I’ve always marveled at my daughters’ general health and been grateful for it. Neither of them has suffered from any chronic health conditions or the food allergies that seem to be surprisingly prevalent these days. At most they’ve caught a cold now and then, and most times they were able to shake it off on their own without a visit to their pediatrician. I affectionately call them our “Super Twins” referring to their amazing physical “constitution.” But today was one of the rare occasions we had to take J to see her doctor.

Her cold that started with bothersome dry coughs more than two weeks ago took a downward turn over this weekend. Charles and I had thought that she’d shake it off as she usually has in the past, but this cold virus moved from her throat to her sinus, and she had a box of tissues attached to her side since last Friday night to blow her nose constantly, and we found a trail of white tissues wherever she went. We’ve been closely monitoring her condition, and when she lost her appetite completely, even refusing a chocolate chip cookie yesterday and then agreed to take a nap which usually she would never willingly agree to, we knew it was time to take her to see a doctor. She didn’t have a fever, so I wasn’t too worried about a sinus or ear infection, but I wasn’t entirely sure either because I remembered that once when S had an ear infection, she didn’t have any fever.

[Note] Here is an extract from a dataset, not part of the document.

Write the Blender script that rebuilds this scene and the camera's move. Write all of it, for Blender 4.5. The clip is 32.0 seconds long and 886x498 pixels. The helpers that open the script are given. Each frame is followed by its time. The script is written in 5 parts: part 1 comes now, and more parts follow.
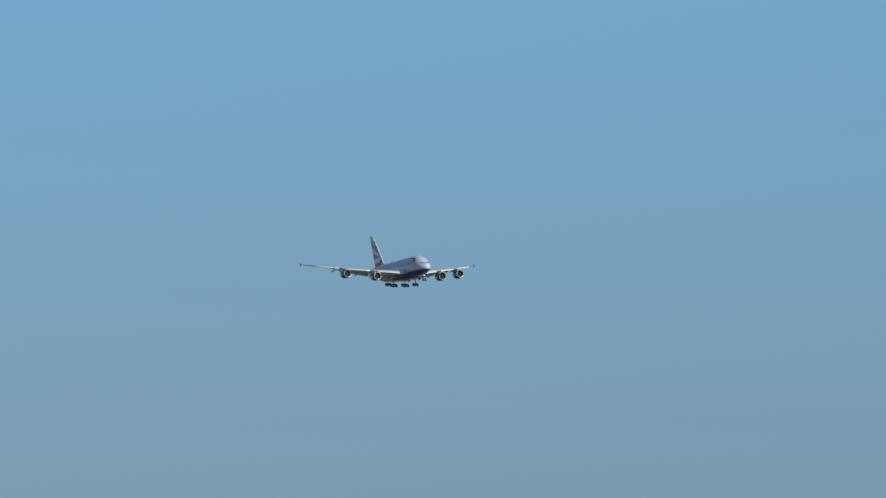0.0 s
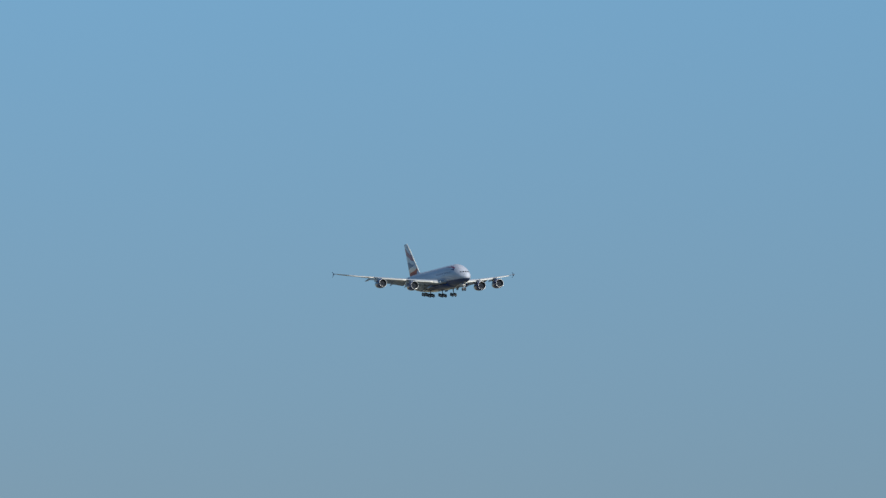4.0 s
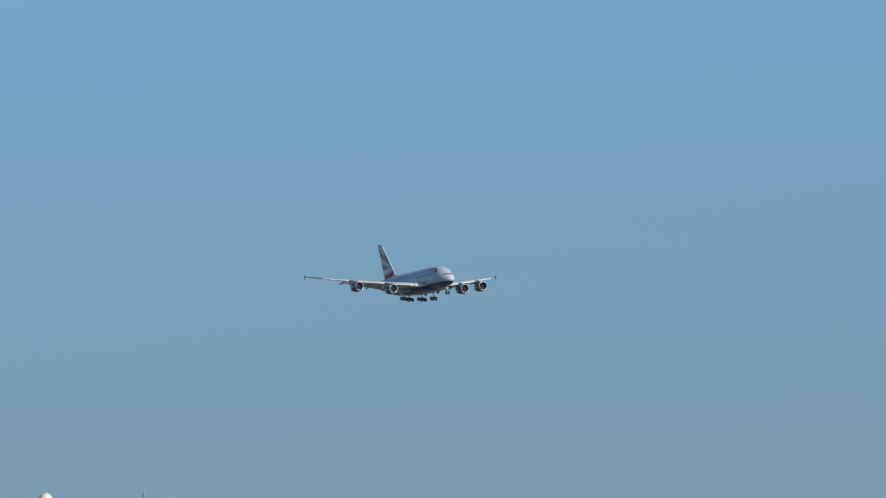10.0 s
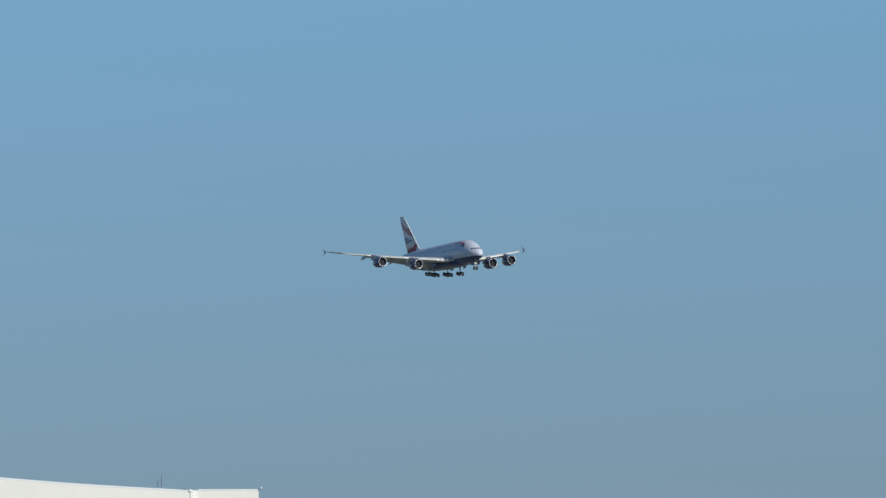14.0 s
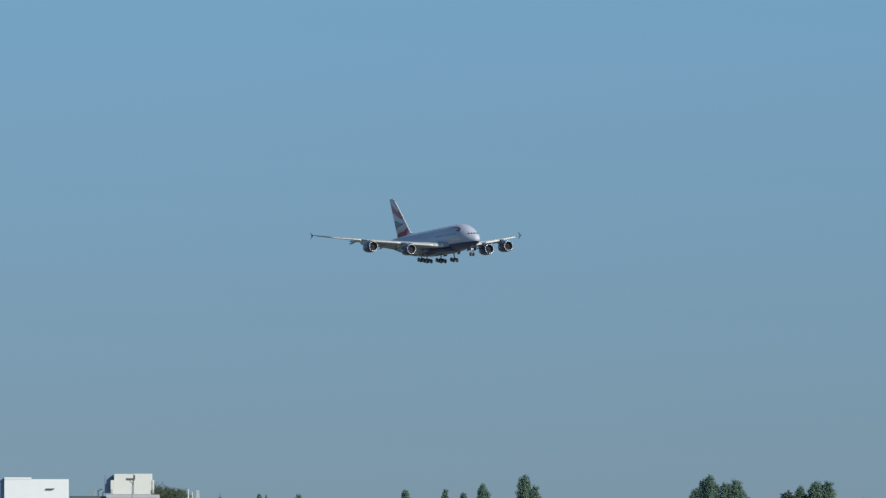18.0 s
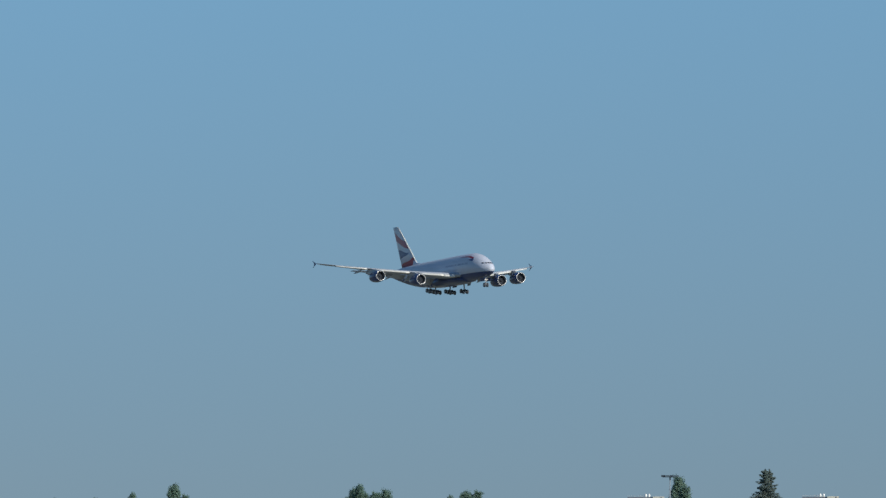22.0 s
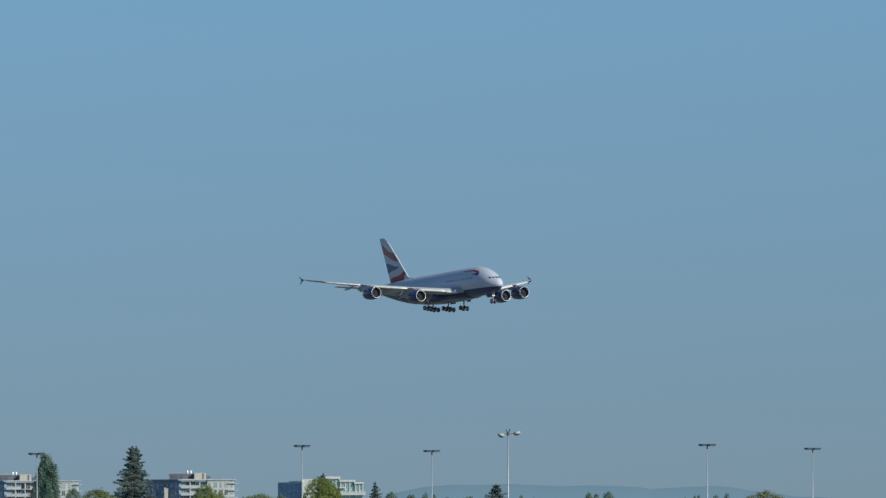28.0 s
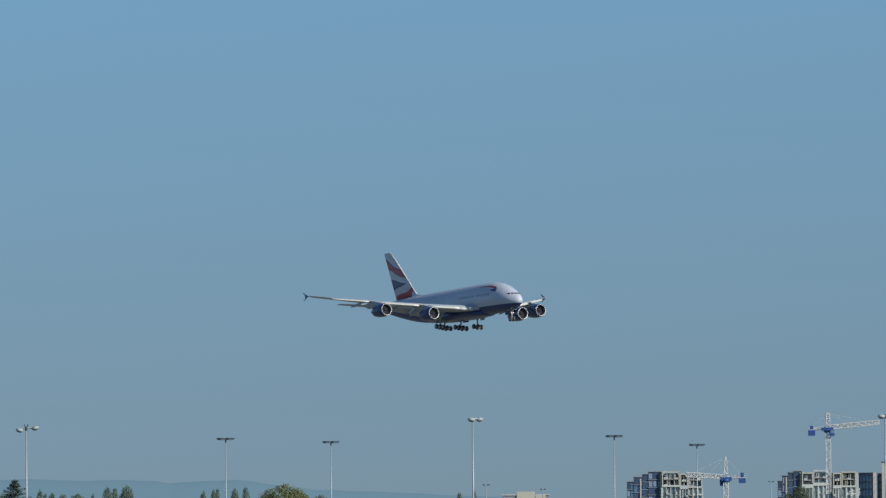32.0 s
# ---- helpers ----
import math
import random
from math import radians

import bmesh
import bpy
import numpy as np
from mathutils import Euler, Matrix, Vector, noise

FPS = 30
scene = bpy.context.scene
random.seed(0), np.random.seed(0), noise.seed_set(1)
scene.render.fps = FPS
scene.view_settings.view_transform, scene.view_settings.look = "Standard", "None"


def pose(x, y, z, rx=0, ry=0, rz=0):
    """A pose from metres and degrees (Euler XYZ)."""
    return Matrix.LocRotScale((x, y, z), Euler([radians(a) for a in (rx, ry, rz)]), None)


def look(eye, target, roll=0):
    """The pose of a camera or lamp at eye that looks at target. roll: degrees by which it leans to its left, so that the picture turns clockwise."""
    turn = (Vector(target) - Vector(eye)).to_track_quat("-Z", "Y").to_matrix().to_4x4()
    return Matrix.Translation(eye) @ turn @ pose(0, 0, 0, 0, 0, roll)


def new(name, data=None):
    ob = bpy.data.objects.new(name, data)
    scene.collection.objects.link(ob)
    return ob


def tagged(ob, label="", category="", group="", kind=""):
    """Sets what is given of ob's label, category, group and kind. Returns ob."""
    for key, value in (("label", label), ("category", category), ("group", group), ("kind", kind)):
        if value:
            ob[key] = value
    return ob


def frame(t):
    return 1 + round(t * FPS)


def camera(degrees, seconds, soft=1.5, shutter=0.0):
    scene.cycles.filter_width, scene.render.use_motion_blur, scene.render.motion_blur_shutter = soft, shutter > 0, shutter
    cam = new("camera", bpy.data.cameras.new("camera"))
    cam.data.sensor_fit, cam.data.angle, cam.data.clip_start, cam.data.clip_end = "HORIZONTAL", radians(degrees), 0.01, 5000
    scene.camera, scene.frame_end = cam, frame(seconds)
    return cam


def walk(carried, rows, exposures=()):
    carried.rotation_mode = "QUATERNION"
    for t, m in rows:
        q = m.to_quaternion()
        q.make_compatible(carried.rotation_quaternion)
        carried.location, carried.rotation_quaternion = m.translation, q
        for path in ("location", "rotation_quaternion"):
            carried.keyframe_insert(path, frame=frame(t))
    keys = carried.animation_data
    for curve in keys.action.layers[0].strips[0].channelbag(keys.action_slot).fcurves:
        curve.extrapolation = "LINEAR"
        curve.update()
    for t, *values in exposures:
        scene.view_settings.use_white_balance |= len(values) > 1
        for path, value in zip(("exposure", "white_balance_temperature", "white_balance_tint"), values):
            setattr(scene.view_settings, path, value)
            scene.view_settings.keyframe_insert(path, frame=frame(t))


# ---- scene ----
# Camera: stands on one spot 8 m above the ground and pans with the airliner. Rows: seconds, azimuth, elevation, roll in degrees.
PATH = [
    (0, -13.7751, 1.9323, 0.180), (0.5, -13.6683, 1.9111, 0.129), (1, -13.5690, 1.8857, 0.138),
    (1.5, -13.4985, 1.9068, 0.232), (2, -13.3980, 1.9246, 0.156), (2.5, -13.2468, 1.8979, 0.125),
    (3, -13.0801, 1.9154, 0.082), (3.5, -12.9722, 1.9234, 0.064), (5.5, -12.2620, 1.8855, 0.054),
    (6, -12.1322, 1.8785, -0.048), (6.5, -11.9836, 1.8862, -0.253), (7, -11.8828, 1.8599, -0.264),
    (7.5, -11.7874, 1.8669, -0.176), (8, -11.6327, 1.8443, -0.050), (8.5, -11.4498, 1.8596, 0.102),
    (9, -11.2954, 1.8594, 0.267), (9.5, -11.0025, 1.8256, -0.155), (10, -10.7839, 1.8309, -0.141),
    (10.5, -10.6108, 1.8493, -0.051), (11, -10.4269, 1.8415, -0.042), (11.5, -10.2421, 1.8229, 0.038),
    (12, -10.0666, 1.7909, 0.007), (12.5, -9.8994, 1.7170, -0.160), (13, -9.7801, 1.6808, -0.225),
    (13.5, -9.6417, 1.6540, -0.325), (14, -9.4469, 1.6265, -0.124), (14.5, -9.2622, 1.6024, -0.051),
    (16.5, -8.4989, 1.4825, 0.052), (17, -8.3130, 1.5237, 0.199), (17.5, -8.0735, 1.5219, 0.142),
    (18, -7.7693, 1.4659, 0.106), (18.5, -7.3167, 1.3965, 0.097), (19, -7.2187, 1.4365, 0.194),
    (19.5, -7.0809, 1.4770, 0.255), (20, -6.9456, 1.5052, 0.262), (20.5, -6.7206, 1.4742, 0.252),
    (21, -6.4879, 1.4706, 0.231), (21.5, -6.2650, 1.4897, 0.318), (22, -6.0118, 1.5158, 0.227),
    (22.5, -5.7674, 1.5210, 0.223), (23, -5.5541, 1.4779, 0.106), (23.5, -5.3179, 1.4289, -0.006),
    (24, -5.0898, 1.3860, -0.052), (24.5, -4.6727, 1.3932, -0.150), (25, -4.4121, 1.3964, -0.170),
    (25.5, -4.2894, 1.3339, -0.323), (27.5, -3.1371, 1.4110, -0.202), (28, -2.8232, 1.4032, -0.139),
    (28.5, -2.5465, 1.4272, -0.382), (29, -2.2842, 1.4370, -0.136), (29.5, -2.0498, 1.4014, -0.220),
    (30, -1.7959, 1.3863, -0.372), (30.5, -1.4673, 1.4111, -0.362), (31, -1.1848, 1.3997, -0.443),
    (31.5, -0.8965, 1.3701, -0.547), (32, -0.3969, 1.3602, -0.480)]
EYE = 8.0
cam = camera(4.4525, 32.0, soft=1.4)
walk(cam, [(t, pose(0, 0, EYE, 90 + up, 0, -az) @ pose(0, 0, 0, 0, 0, roll)) for t, az, up, roll in PATH],
     exposures=[(0, -0.01), (14, 0.01), (20, 0.015), (24, 0.03), (32, 0.04)])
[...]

J has a high threshold for pain, so she rarely complains when she is sick. However, starting last night she has been complaining about a splitting headache, as well as the general discomfort of not being able to breathe through her nose and having to blow her nose literally every 5 minutes. There is something about children’s sickness which drains their parents’ energy completely. I remember my mom telling me when I was J’s age and sick, “I wish I could be sick for you rather than see you suffering so much.” Now I understand what she meant and how she felt when she said that to me. I felt the same for J today: I wish I could suffer from her cold instead if that would relieve her from her discomfort and illness.

Although I have always been grateful for my children’s health before J’s bad cold this time around, the actual experience of seeing my daughter suffer this much from her illness made me see the stark contrast between her health and sickness visibly and viscerally, and such contrast brought my gratitude up another level. I felt the privilege of having access to medical care for a sick child. When the doctor examined J, she told me that she saw a lot of fluid in J’s ears, and that J’s headache seemed to indicate that a sinus infection might be brewing. It confirmed what I was suspecting and I was relieved that it wasn’t anything worse than that. J and I left the doctor’s office with her prescription for antibiotics, and I was anxious to get her medicine and come home to help J rest comfortably in her bed.

J’s condition today made me experience the contrast between SICKNESS and HEALTH. And as we approach the winter solstice, the season we are in makes me experience the contrast between LIGHT and DARKNESS. Finally, my own transition from corporate employment to newly begun self-employment symbolically represents the contrast between certain DEATH and REBIRTH. I recognize that Life cannot be whole without these opposites. There cannot be the health, light or rebirth that I desire if sickness, darkness, or death does not exist. These opposites are two sides of the same coin after all. And Life is a dance between the opposite sides of the same coin. Living on only one side of that coin is an illusion that doesn’t serve anyone or create anything useful. I know it is up to me to make the dance between the two sides of the Life coin as fluid as I can muster. So long as I live, I aspire to dance as gracefully, effortlessly, and courageously as I can between the opposite cycles of Life.